Thread: Proper Unicode support

Proper Unicode support

From
Alexey Mahotkin
Date:
Hello,

are there any plans of making Postgresql to properly support Unicode wrt
language-specific collations and upper/lower case handling?


AFAIK, currently the codepoints are sorted in their numerical order.  I've
searched the source code and could not find the actual place where this is
done.  I've seen executor/nodeSort.c and utils/tuplesort.c.  AFAIU, they
are generic sorting routines.  

Where is the actual code for (rudimentary) Unicode collation?  Also, where
are the UPPER()/LOWER() functions being handled?


Thanks,

--alexm


Re: Proper Unicode support

From
Peter Eisentraut
Date:
Alexey Mahotkin writes:

> AFAIK, currently the codepoints are sorted in their numerical order.  I've
> searched the source code and could not find the actual place where this is
> done.  I've seen executor/nodeSort.c and utils/tuplesort.c.  AFAIU, they
> are generic sorting routines.

PostgreSQL uses the operating system's locale routines for this.  So the
sort order depends on choosing a locale that can deal with Unicode.

-- 
Peter Eisentraut   peter_e@gmx.net


Re: Proper Unicode support

From
Oleg Bartunov
Date:
On Mon, 11 Aug 2003, Peter Eisentraut wrote:

> Alexey Mahotkin writes:
>
> > AFAIK, currently the codepoints are sorted in their numerical order.  I've
> > searched the source code and could not find the actual place where this is
> > done.  I've seen executor/nodeSort.c and utils/tuplesort.c.  AFAIU, they
> > are generic sorting routines.
>
> PostgreSQL uses the operating system's locale routines for this.  So the
> sort order depends on choosing a locale that can deal with Unicode.
>

sort order works, but upper/lower are broken.

>
Regards,    Oleg
_____________________________________________________________
Oleg Bartunov, sci.researcher, hostmaster of AstroNet,
Sternberg Astronomical Institute, Moscow University (Russia)
Internet: oleg@sai.msu.su, http://www.sai.msu.su/~megera/
phone: +007(095)939-16-83, +007(095)939-23-83


Re: Proper Unicode support

From
Tom Lane
Date:
Alexey Mahotkin <alexm@hsys.msk.ru> writes:
> Where is the actual code for (rudimentary) Unicode collation?

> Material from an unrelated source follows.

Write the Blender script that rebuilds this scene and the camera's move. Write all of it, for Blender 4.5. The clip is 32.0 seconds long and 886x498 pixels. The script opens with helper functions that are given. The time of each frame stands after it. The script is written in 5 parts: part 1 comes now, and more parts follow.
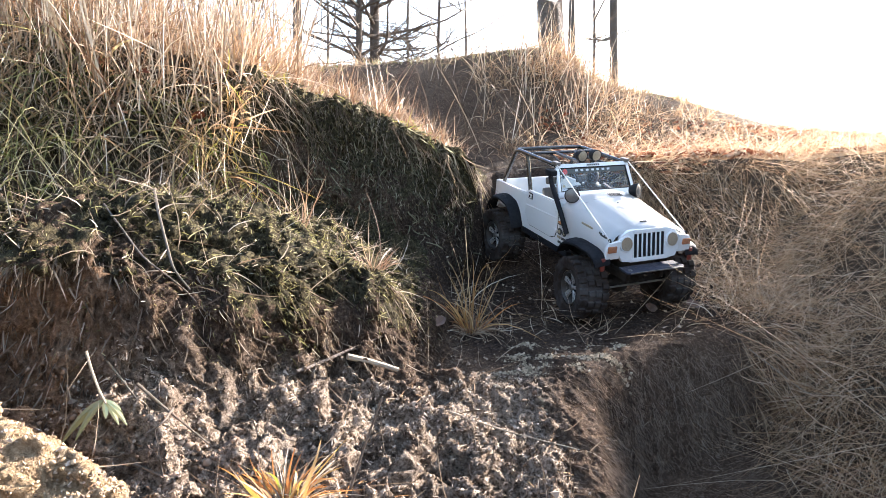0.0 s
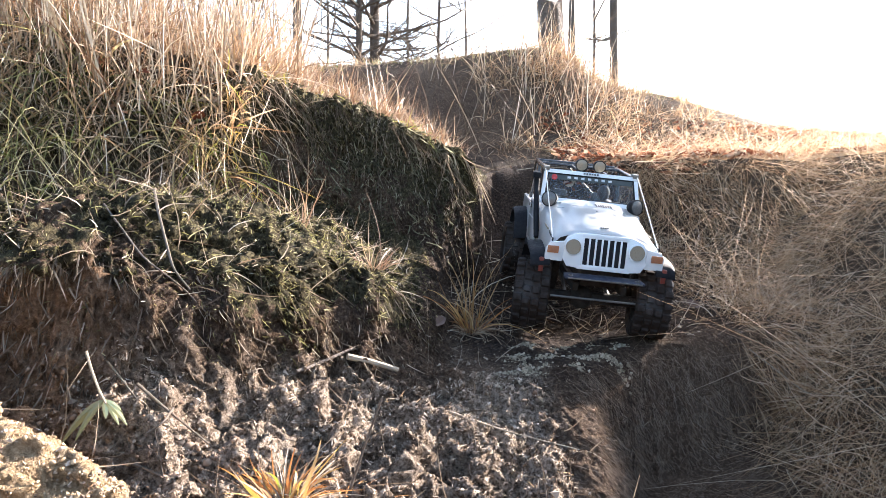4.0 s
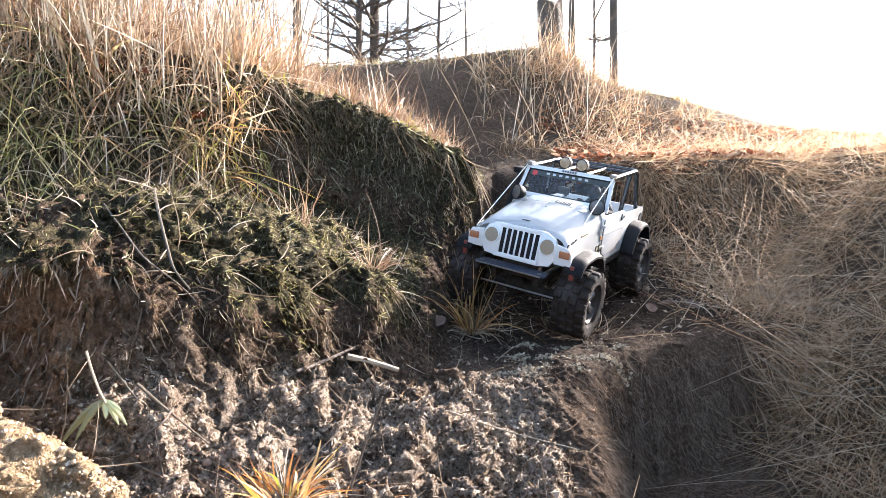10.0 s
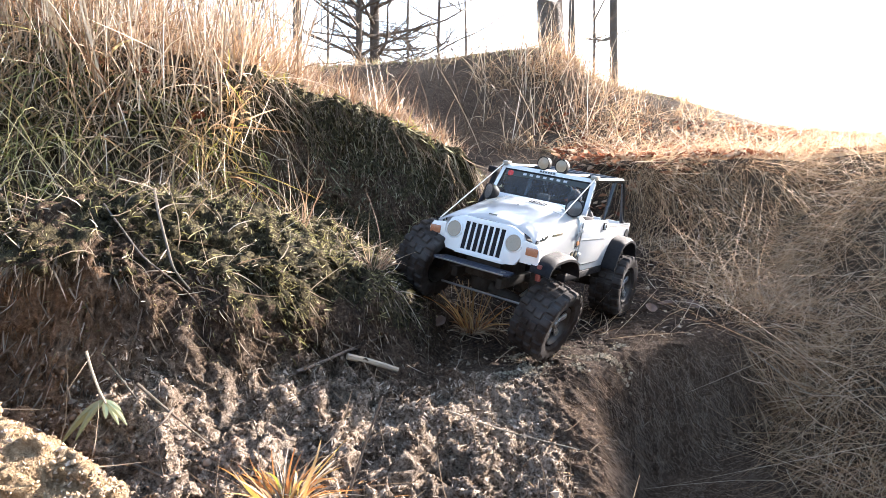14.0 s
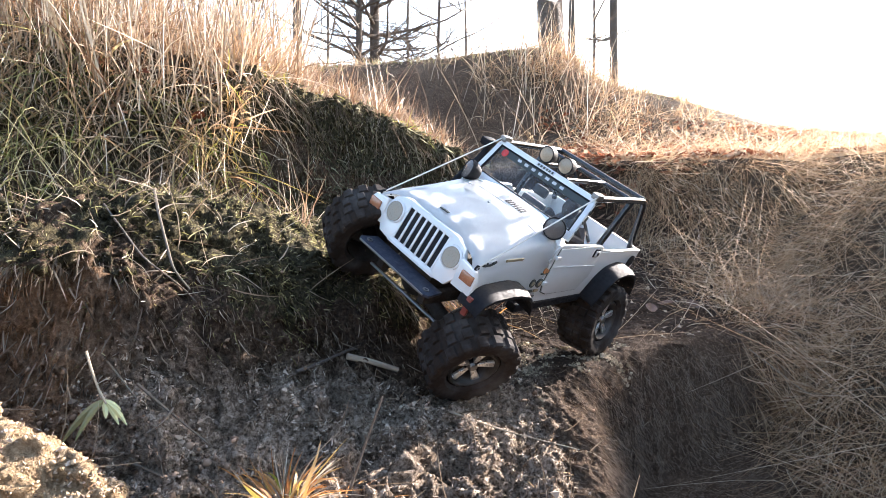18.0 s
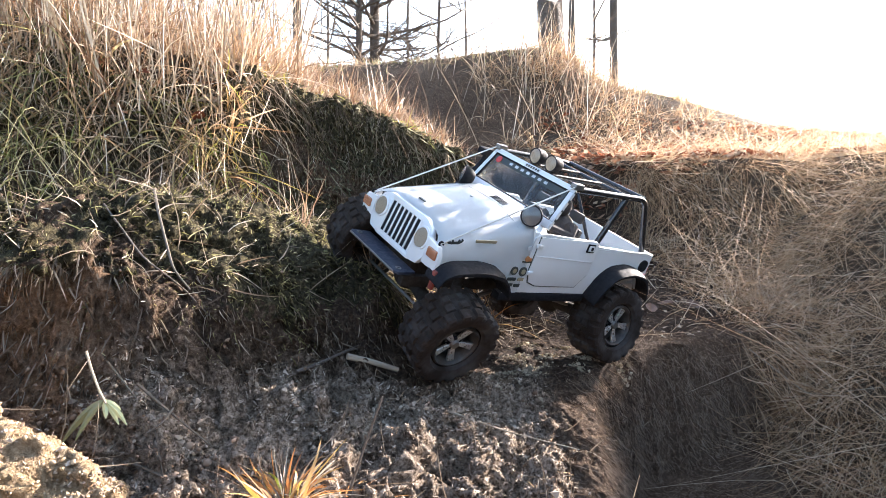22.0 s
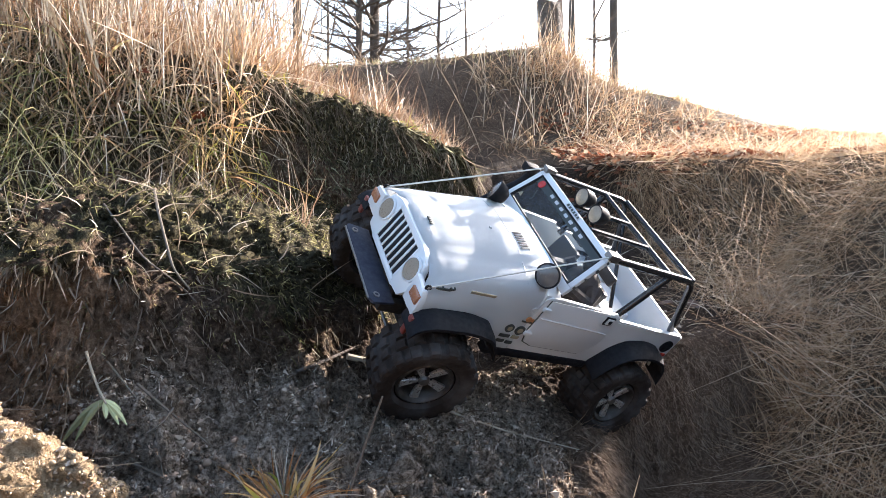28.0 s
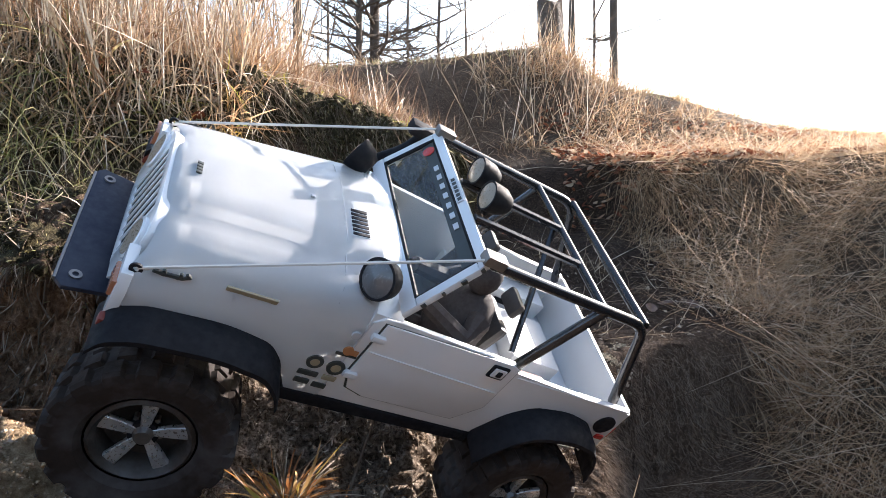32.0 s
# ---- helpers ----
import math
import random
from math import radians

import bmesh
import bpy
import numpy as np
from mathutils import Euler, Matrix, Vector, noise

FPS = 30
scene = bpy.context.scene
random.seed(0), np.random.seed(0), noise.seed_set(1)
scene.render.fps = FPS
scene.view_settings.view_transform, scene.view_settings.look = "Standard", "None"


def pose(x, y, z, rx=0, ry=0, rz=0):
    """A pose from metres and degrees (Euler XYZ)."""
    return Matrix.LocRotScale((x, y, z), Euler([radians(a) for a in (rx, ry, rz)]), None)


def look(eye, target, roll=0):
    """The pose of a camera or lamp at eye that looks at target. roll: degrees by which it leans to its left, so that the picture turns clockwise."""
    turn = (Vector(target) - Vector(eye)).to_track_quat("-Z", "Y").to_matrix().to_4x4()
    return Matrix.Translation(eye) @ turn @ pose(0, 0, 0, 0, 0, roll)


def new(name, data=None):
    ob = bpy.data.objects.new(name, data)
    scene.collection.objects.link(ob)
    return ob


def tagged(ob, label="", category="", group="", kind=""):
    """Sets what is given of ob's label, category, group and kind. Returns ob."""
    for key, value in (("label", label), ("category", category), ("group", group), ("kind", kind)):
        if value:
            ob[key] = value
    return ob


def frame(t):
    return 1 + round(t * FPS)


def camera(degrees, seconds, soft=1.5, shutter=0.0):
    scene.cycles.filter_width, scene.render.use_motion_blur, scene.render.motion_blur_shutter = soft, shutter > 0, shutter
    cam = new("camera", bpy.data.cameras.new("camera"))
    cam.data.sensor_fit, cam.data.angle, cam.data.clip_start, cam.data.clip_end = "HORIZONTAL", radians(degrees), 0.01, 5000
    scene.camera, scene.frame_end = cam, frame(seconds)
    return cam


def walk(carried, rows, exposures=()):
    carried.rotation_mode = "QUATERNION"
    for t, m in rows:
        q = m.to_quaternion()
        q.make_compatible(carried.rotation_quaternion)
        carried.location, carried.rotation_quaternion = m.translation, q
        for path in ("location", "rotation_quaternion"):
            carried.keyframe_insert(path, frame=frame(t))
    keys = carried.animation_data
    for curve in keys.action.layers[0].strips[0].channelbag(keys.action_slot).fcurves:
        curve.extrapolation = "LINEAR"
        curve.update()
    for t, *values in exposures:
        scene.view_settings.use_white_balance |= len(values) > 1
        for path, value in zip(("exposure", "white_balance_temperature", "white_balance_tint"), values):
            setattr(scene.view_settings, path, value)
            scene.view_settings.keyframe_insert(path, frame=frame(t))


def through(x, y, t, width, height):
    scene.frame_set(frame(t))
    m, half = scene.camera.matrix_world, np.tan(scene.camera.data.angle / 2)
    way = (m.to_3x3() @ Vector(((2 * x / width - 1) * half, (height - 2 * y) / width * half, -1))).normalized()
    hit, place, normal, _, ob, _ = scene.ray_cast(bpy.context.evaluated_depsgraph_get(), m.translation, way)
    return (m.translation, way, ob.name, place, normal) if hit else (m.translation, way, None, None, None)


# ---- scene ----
# A small toy off-road car climbs along the side of a sandy gully; the camera stands on the ground.
cam = camera(70.07, 32.0, soft=0.8)
EYE = (0.0, 0.0, 0.35)
STAND = look(EYE, (0.0, 1.0, 0.35 - math.tan(radians(5))))
walk(cam, [(0.0, STAND), (32.0, STAND)],
     exposures=((0.0, 2.30), (14.0, 2.30), (17.0, 2.30), (21.0, 2.35), (22.5, 2.30), (25.0, 2.2), (28.0, 2.08), (30.0, 2.06), (31.0, 1.98), (32.0, 1.75)))

# ---- light: low sun from behind on the right, clear winter sky ----
SUN_AZ, SUN_EL = 48.5, 22.5     # degrees from +y towards +x, and above the horizon
world = bpy.data.worlds.new("world")
scene.world = world
world.use_nodes = True
sky = world.node_tree.nodes.new("ShaderNodeTexSky")
sky.sky_type, sky.sun_disc = "NISHITA", False
sky.sun_elevation, sky.sun_rotation = radians(SUN_EL), radians(SUN_AZ)
sky.air_density, sky.dust_density = 1.0, 2.0
back = world.node_tree.nodes["Background"]
back.inputs["Strength"].default_value = 0.15
world.node_tree.links.new(sky.outputs[0], back.inputs["Color"])
sun = new("sun", bpy.data.lights.new("sun", "SUN"))
sun.data.energy, sun.data.angle, sun.data.color = 5.0, radians(0.5), (1.0, 0.905, 0.865)
sun.matrix_world = look((0, 0, 5), (-math.sin(radians(SUN_AZ)) * math.cos(radians(SUN_EL)),
                                    -math.cos(radians(SUN_AZ)) * math.cos(radians(SUN_EL)),
                                    5 - math.sin(radians(SUN_EL))))


# ---- small tools ----
def lattice(ix, iy, seed):
    h = (ix.astype(np.int64) * 374761393 + iy.astype(np.int64) * 668265263 + seed * 1442695041) & 0xFFFFFFFF
    h = ((h ^ (h >> 13)) * 1274126177) & 0xFFFFFFFF
    return ((h ^ (h >> 16)) & 0xFFFF) / 65535.0


def vnoise(x, y, scale, seed=0):
    """Smooth noise from -1 to 1 on a lattice of the given cell size."""
    x, y = np.asarray(x, float) / scale + 1000.0, np.asarray(y, float) / scale + 1000.0
    ix, iy = np.floor(x), np.floor(y)
    fx, fy = x - ix, y - iy
    fx, fy = fx * fx * (3 - 2 * fx), fy * fy * (3 - 2 * fy)
    a = lattice(ix, iy, seed) * (1 - fx) + lattice(ix + 1, iy, seed) * fx
    b = lattice(ix, iy + 1, seed) * (1 - fx) + lattice(ix + 1, iy + 1, seed) * fx
    return (a * (1 - fy) + b * fy) * 2 - 1


def fbm(x, y, scale, seed=0, n=3):
    return sum(vnoise(x, y, scale / 2 ** k, seed + k) * 0.5 ** k for k in range(n))


def ease(a, b, v):
    t = np.clip((v - a) / (b - a), 0, 1)
    return t * t * (3 - 2 * t)


# ---- the ground: gully, ledge, left bank in two steps, mound behind, slope on the right ----
def bank_foot(x):
    return np.interp(x, (-0.6, -0.35, -0.25, -0.18, -0.04, 0.0, 0.03, 0.06, 0.09, 0.12, 0.2, 0.5, 0.9), (0.42, 0.39, 0.375, 0.375, 0.54, 0.63, 0.76, 0.93, 1.04, 1.24, 1.31, 1.36, 1.30))


def bank_width(x):
    return np.interp(x, (-0.6, -0.25, -0.18, -0.1, 0.0, 0.06), (0.14, 0.15, 0.19, 0.225, 0.18, 0.15))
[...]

strcoll() and friends, in libc.  If you aren't happy with the sorting
and case translation behavior, you've selected the wrong locale.
        regards, tom lane


Re: Proper Unicode support

From
Hannu Krosing
Date:
Oleg Bartunov kirjutas E, 11.08.2003 kell 11:52:
> On Mon, 11 Aug 2003, Peter Eisentraut wrote:
> 
> > Alexey Mahotkin writes:
> >
> > > AFAIK, currently the codepoints are sorted in their numerical order.  I've
> > > searched the source code and could not find the actual place where this is
> > > done.  I've seen executor/nodeSort.c and utils/tuplesort.c.  AFAIU, they
> > > are generic sorting routines.
> >
> > PostgreSQL uses the operating system's locale routines for this.  So the
> > sort order depends on choosing a locale that can deal with Unicode.
> >
> 
> sort order works, but upper/lower are broken.

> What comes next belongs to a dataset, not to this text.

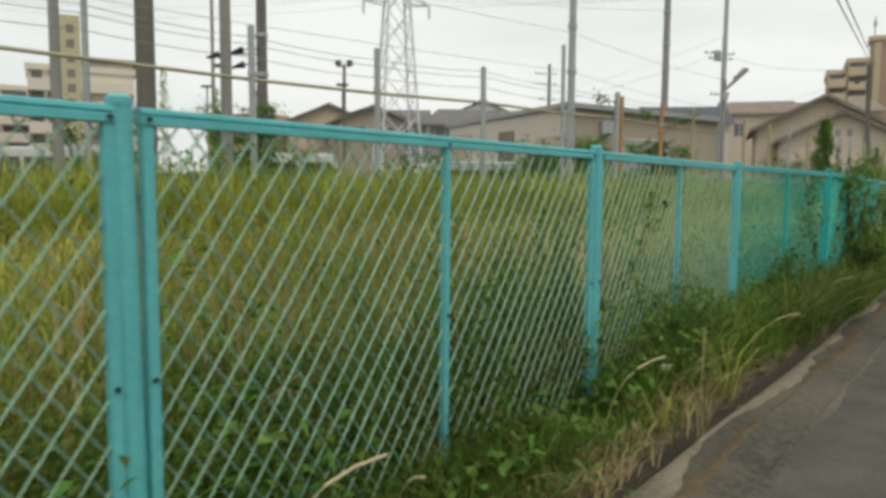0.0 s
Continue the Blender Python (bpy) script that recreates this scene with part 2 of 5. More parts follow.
M_LEAFDARK = leaf_material("dark_leaf", (0.055, 0.122, 0.024), (0.088, 0.168, 0.036), 0.2)
M_LEAFMID = leaf_material("mid_green_leaf", (0.085, 0.175, 0.025), (0.145, 0.25, 0.042), 0.2)
M_YOUNG = leaf_material("yellow_green_leaf", (0.135, 0.215, 0.028), (0.225, 0.305, 0.052), 0.2)
M_LEAFLIGHT = leaf_material("young_leaf", (0.10, 0.20, 0.03), (0.16, 0.26, 0.05), 0.2)
M_FERN = leaf_material("blue_green_leaflet", (0.055, 0.125, 0.04), (0.10, 0.19, 0.062), 0.2)
M_REDDENING = leaf_material("reddening_leaf", (0.40, 0.17, 0.055), (0.33, 0.29, 0.06), 0.2)
M_PLUME = leaf_material("fresh_small_leaf", (0.13, 0.23, 0.032), (0.215, 0.33, 0.056), 0.2)
M_PINK = leaf_material("pale_pink_petal", (0.75, 0.55, 0.55), (0.8, 0.68, 0.66), 0.1, 0.3)
M_WHITEFL = leaf_material("white_petal", (0.7, 0.72, 0.62), (0.75, 0.75, 0.7), 0.1, 0.3)
M_YELLOW = leaf_material("yellow_petal", (0.75, 0.5, 0.03), (0.8, 0.6, 0.06), 0.1, 0.3)


# ---- building blocks ----
def part(name, bm, mat, parent=None, label="", smooth=False):
    me = bpy.data.meshes.new(name)
    bm.to_mesh(me)
    bm.free()
    me.materials.append(mat)
    if smooth:
        for p in me.polygons:
            p.use_smooth = True
    ob = new(name, me)
    if parent:
        ob.parent = parent
    if label:
        tagged(ob, label)
    return ob


def empty(name, m, label, category, group="", kind=""):
    ob = new(name)
    ob.empty_display_size = 0.2
    ob.matrix_basis = m
    return tagged(ob, label, category, group, kind)


def box(bm, a, b, turn=None, bevel=0.0):
    """A box from corner a to corner b."""
    c = [(a[i] + b[i]) / 2 for i in range(3)]
    s = [abs(b[i] - a[i]) for i in range(3)]
    m = Matrix.Translation(c) @ Matrix.Diagonal((*s, 1))
    if turn:
        m = turn @ m
    made = bmesh.ops.create_cube(bm, size=1.0, matrix=m)
    if bevel:
        edges = list({e for v in made["verts"] for e in v.link_edges})
        bmesh.ops.bevel(bm, geom=edges, offset=bevel, segments=2, affect="EDGES", profile=0.5)
    return bm


def rod(bm, p, q, r0, r1=None, n=8, caps=True):
    """A tapered rod from p to q."""
    p, q = Vector(p), Vector(q)
    d = q - p
    m = Matrix.Translation((p + q) / 2) @ d.to_track_quat("Z", "Y").to_matrix().to_4x4()
    bmesh.ops.create_cone(bm, cap_ends=caps, segments=n, radius1=r0, radius2=r0 if r1 is None else r1, depth=d.length, matrix=m)
    return bm


def sheet(bm, points):
    bm.faces.new([bm.verts.new(p) for p in points])
    return bm


def prism(bm, outline, y0, y1):
    """An outline in x and z drawn out from y0 to y1."""
    a = [bm.verts.new((x, y0, z)) for x, z in outline]
    b = [bm.verts.new((x, y1, z)) for x, z in outline]
    bm.faces.new(a)
    bm.faces.new(b[::-1])
    for i in range(len(a)):
        j = (i + 1) % len(a)
        bm.faces.new((a[j], a[i], b[i], b[j]))
    bmesh.ops.recalc_face_normals(bm, faces=bm.faces)
    return bm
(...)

I think that the original MB/Unicode support was made for japanese
language/characters, and AFAIK they don't even have the concept
(problem) of upper/lower case.

A question to the core - are there any plans to rectify this for less
fortunate languages/charsets?

Will the ASCII-speaking core tolerate the potential loss of performance
from locale-aware upper/lower ?

Will this be considered a feature or a bugfix (i.e. should we attempt to
fix it for 7.4) ?

---------------
Hannu



Re: Proper Unicode support

From
Tom Lane
Date:
Hannu Krosing <hannu@tm.ee> writes:
> A question to the core - are there any plans to rectify this for less
> fortunate languages/charsets?

I'm not planning to fix it personally, if that's what you mean.  I agree
somebody should do something about it.  Possibly the C99 <wctype.h>
routines can be used (where available) in place of <ctype.h>.

> Will the ASCII-speaking core tolerate the potential loss of performance
> from locale-aware upper/lower ?

Depends how big a loss we're talking about, doesn't it?  Still, we
tolerated multibyte-always ... which I'd think would be a bigger hit.
BTW, I'd be at least as concerned about maintaining code readability as
about performance.

> Will this be considered a feature or a bugfix (i.e. should we attempt to
> fix it for 7.4) ?

I think it is probably too large a change to consider for 7.4 at this
point ... especially since it's been broken since day one and no one
has shown any particular urgency about fixing it before.

It's not too soon to start on work for 7.5 though.  Keep in mind that
Bruce is still muttering about a short 7.5 cycle, if the Win32 port work
comes through.
        regards, tom lane